My Beard - Analysis
A tall tale of self-sufficiency
This tiny poem works like a bragging rhyme: the speaker claims a beard so long it becomes an all-purpose solution. The central joke is that something usually decorative and small-scale turns into a full-body resource. When the speaker says My beard grows down
to my toes
, the exaggeration immediately sets a playful, impossible tone. The next claim, I never wears no clothes
, frames nudity not as embarrassment but as confidence: the speaker has opted out of normal rules and seems proud of it.
The poem’s odd grammar—I never wears
, I wraps
, I goes
—adds to the voice: it sounds like a child’s sing-song boasting, or a comic storyteller who cares more about rhythm and swagger than correctness. That choice makes the speaker feel unselfconscious, which matters because the subject (body hair, nakedness) could otherwise feel awkward. Here, it stays gleefully ridiculous.

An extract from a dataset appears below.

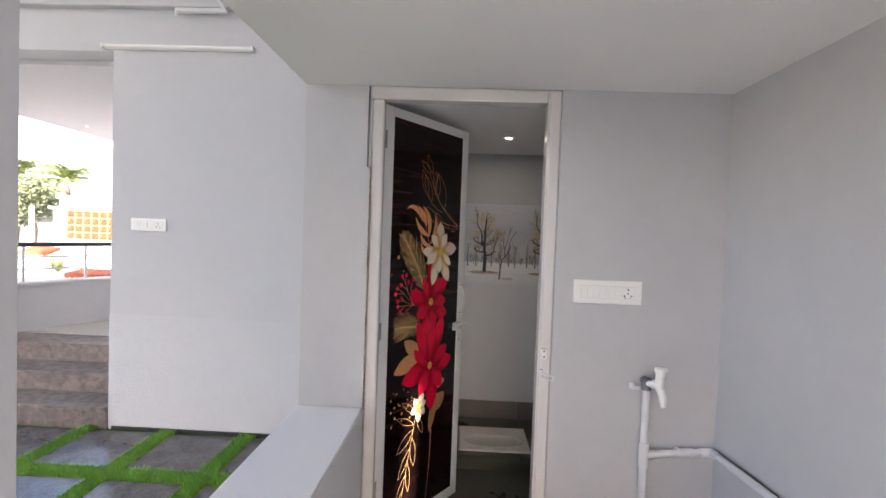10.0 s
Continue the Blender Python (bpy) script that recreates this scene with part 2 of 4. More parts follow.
# ---------------------------------------------------------------- veranda beyond the rear wall
M_white_build = material("white_neighbour_paint", (0.72, 0.71, 0.69), 0.8, second=(0.66, 0.65, 0.63), scale=0.8, amount=0.6)
M_terracotta = material("terracotta", (0.26, 0.06, 0.025), 0.7, second=(0.31, 0.085, 0.035), scale=10, amount=0.6, vary=0.12)
M_jali = material("ochre_jali", (0.46, 0.25, 0.10), 0.7, second=(0.50, 0.30, 0.13), scale=8, amount=0.6)
M_rail_dark = material("dark_rail_paint", (0.03, 0.03, 0.035), 0.35, second=(0.05, 0.05, 0.05), scale=10, amount=0.5)

steps = empty("veranda_steps", Matrix.Identity(4), "three grey granite steps climbing to the veranda", "steps", kind="structure")
for y0, y1, z0, z1 in ((1.515, 1.84, -0.06, 0.143), (1.815, 2.14, 0.143, 0.312), (2.115, 2.46, 0.312, 0.485)):
    box("riser", -6.5, -2.394, y0 + 0.018, y1 + 0.4, z0, z1 - 0.025, M_granite, steps)
    box("tread", -6.5, -2.392, y0, y1, z1 - 0.025, z1, M_granite, steps, bevel=0.004)
setting(box("veranda_floor", -6.5, -0.5, 2.46, 8.0, -0.06, 0.487, M_marble), "cream polished veranda floor", "floor")
setting(box("wall_house_side", -2.39, -2.2, YB + 0.22, 8.0, 0.0, 3.0, M_outer), "white house wall along the veranda", "wall")
setting(box("ceiling_veranda", -5.25, -2.2, YB + 0.22, 6.2, 2.96, 3.15, M_outer), "white veranda soffit slab with a small downlight", "ceiling")

# oblique veranda parapet with its railing
PA, PB = Vector((-4.07, 2.40, 0)), Vector((-3.70, 3.20, 0))
pdir = (PB - PA).normalized()
para_m = Matrix.Translation(PA) @ pose(0, 0, 0, 0, 0, math.degrees(math.atan2(pdir.y, pdir.x)))
bm = bmesh.new()
box_bm(bm, -0.9, 2.8, 0.0, 0.16, 0.48, 0.955, mat=para_m)
box_bm(bm, -0.9, 2.8, -0.025, 0.185, 0.955, 0.99, 0.006, mat=para_m)
setting(part("veranda_parapet", bm, M_outer), "low white veranda parapet with a projecting coping", "wall")
rail = empty("railing", para_m @ pose(0, 0.08, 0.99), "steel railing with a dark top rail on the parapet", "railing")
bm = bmesh.new()
cyl_bm(bm, (-0.9, 0, 0.39), (2.8, 0, 0.39), 0.024, n=14)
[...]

Hair as clothing, privacy, and power
The key image is the speaker using his own body to cover his body: I wraps my hair
Around my bare
. It’s a funny workaround—he claims he needs no clothes, but then immediately invents a substitute. That creates the poem’s main tension: the speaker insists on independence from social norms, yet still wants covering. The beard becomes a homemade garment, suggesting both resourcefulness and a quiet admission that being bare
isn’t entirely simple.
The last line, And down the road I goes
, nudges the poem from static brag to motion. He’s not just privately eccentric; he’s taking this look out into the world. That tiny turn makes the humor sharper: imagine the confidence (or obliviousness) it would take to stroll down a public road wrapped in hair. The poem leaves you with an image of someone whose identity is literally self-made—comically so—yet still stitched together from the same needs everyone has: coverage, comfort, and a way to face the outside.